Secondly, the PRA should be required to protect the competitiveness of this country in the financial services industry. One of my main concerns with both the Bill and the Vickers report is that we will end up making this country uncompetitive. Our banking industry is already the second most unprofitable in the world, so that will not be good news for jobs.
On the issue of accountability and governance, I cannot see why the court should not be a proper board. The Guernsey Financial Services Commission is a proper board: we have to meet to take decisions about everything; we can sack the head of the commission if he is no good; and we are held accountable in turn. The days of the court being an ornament are gone. It should be a proper board with, bluntly, the power to sack a governor if he turns out to be no use, and the governor should certainly be properly accountable to that board.
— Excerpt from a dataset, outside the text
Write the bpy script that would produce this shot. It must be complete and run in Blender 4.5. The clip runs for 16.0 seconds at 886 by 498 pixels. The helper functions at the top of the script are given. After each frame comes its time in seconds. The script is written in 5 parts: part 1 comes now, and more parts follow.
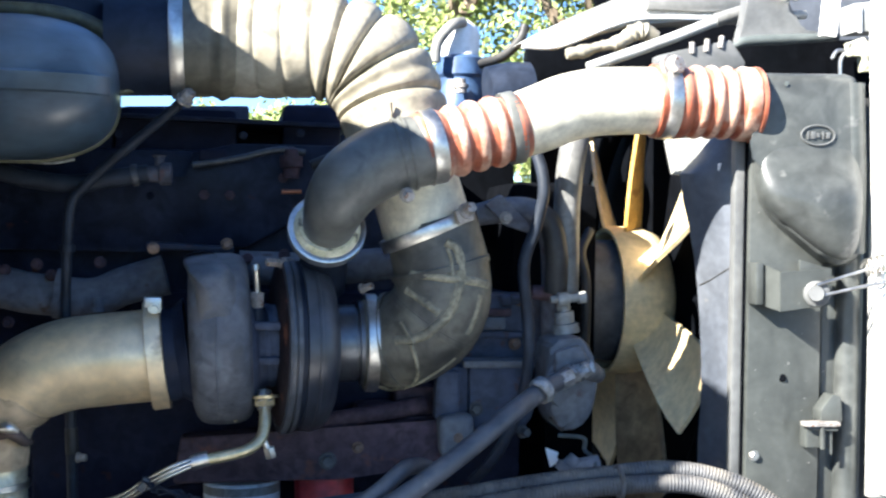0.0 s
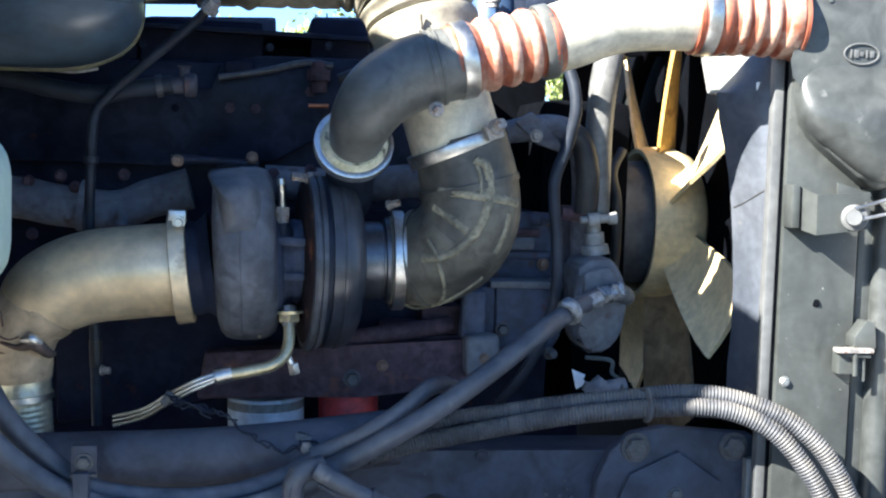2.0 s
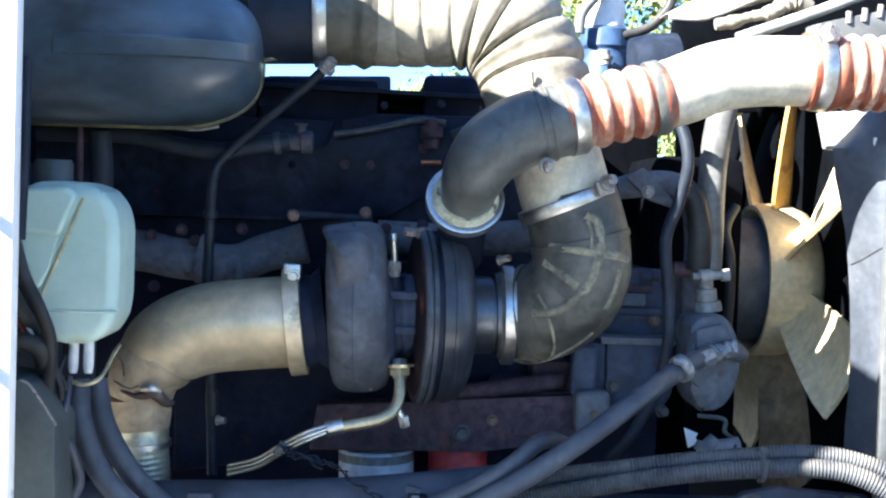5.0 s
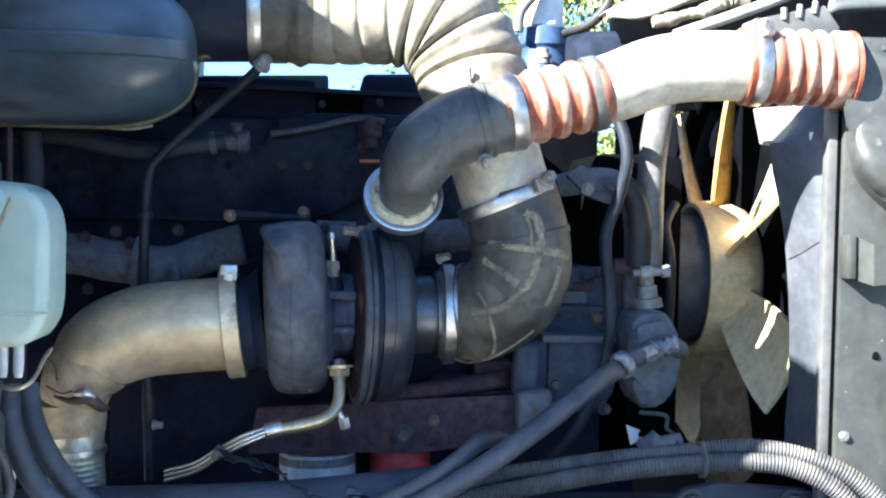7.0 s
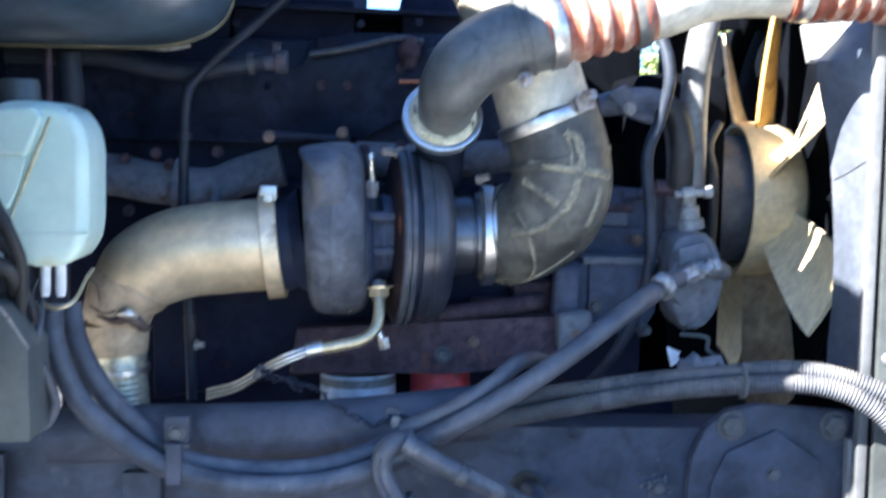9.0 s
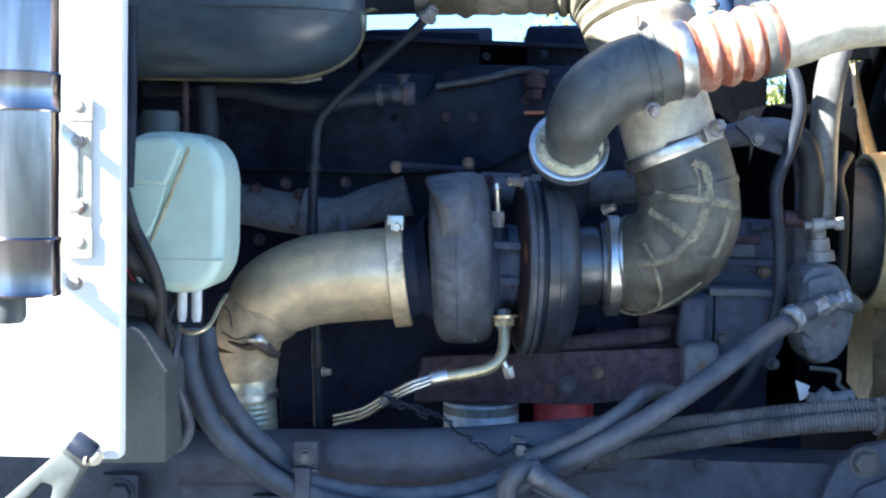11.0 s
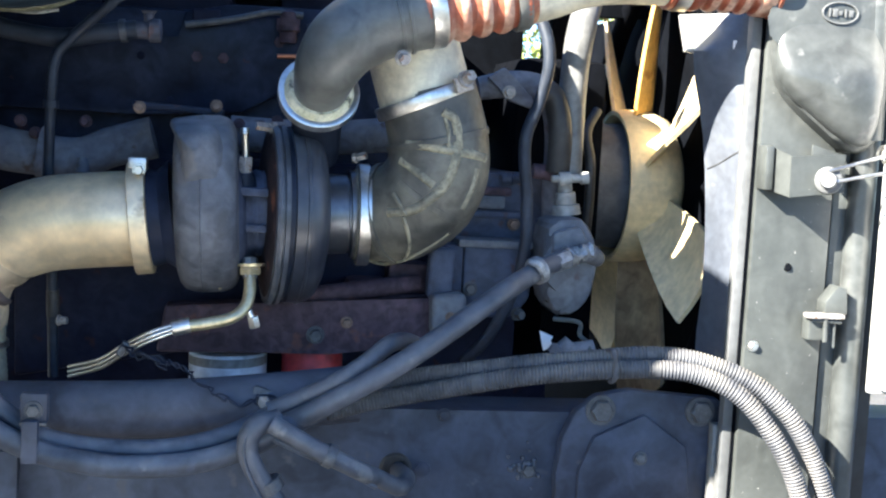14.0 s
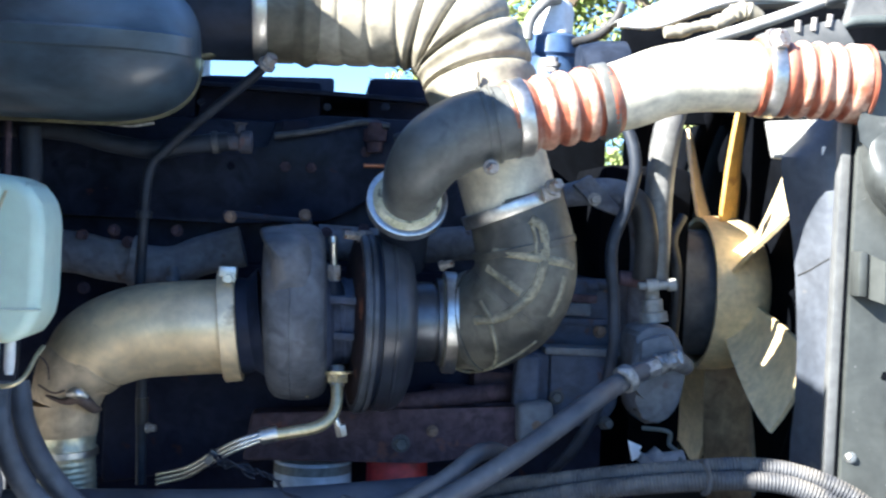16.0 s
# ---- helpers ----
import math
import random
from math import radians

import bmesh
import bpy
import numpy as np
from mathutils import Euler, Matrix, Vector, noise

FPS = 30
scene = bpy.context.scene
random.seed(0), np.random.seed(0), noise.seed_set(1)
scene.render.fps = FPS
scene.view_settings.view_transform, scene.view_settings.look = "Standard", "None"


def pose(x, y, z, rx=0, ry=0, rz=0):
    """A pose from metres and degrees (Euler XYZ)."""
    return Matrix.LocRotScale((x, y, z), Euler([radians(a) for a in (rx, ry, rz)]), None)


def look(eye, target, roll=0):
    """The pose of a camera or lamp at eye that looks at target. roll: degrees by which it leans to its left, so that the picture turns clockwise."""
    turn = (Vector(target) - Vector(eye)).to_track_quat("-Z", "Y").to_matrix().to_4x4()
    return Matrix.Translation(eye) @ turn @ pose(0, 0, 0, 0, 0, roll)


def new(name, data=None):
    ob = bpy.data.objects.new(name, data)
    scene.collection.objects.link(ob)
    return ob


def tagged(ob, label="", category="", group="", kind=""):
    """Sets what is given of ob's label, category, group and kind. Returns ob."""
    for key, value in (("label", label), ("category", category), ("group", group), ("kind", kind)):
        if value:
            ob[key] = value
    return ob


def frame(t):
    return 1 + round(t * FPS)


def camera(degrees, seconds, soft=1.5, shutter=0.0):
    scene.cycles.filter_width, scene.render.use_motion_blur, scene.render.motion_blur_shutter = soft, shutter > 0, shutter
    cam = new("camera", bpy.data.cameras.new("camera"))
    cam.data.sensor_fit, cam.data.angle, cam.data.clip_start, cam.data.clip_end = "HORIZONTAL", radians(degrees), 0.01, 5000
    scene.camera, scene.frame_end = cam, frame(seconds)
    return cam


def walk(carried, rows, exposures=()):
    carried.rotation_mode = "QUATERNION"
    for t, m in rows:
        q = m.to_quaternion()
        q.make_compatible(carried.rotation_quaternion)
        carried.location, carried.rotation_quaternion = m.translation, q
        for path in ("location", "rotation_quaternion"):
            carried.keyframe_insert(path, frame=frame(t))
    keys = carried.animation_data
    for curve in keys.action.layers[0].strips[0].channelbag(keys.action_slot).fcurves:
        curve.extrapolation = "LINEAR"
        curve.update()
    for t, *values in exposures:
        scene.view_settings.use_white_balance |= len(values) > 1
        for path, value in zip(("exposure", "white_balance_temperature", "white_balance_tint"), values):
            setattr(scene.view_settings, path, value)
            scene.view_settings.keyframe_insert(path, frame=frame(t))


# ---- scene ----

I conclude by saying that I give great credit and acknowledgement to my noble friend Lord Sassoon for the work he did in opposition in planning the reorganisation of our supervisory and regulatory arrangements, which was clearly needed. The gist of what is before us is very much in the right direction. I hope-and I think-that the Government realise that there are quite a few items to be thought about further and tidied up, that sufficient time will be left and that the deliberations in Grand Committee will be such that we end up with good legislation.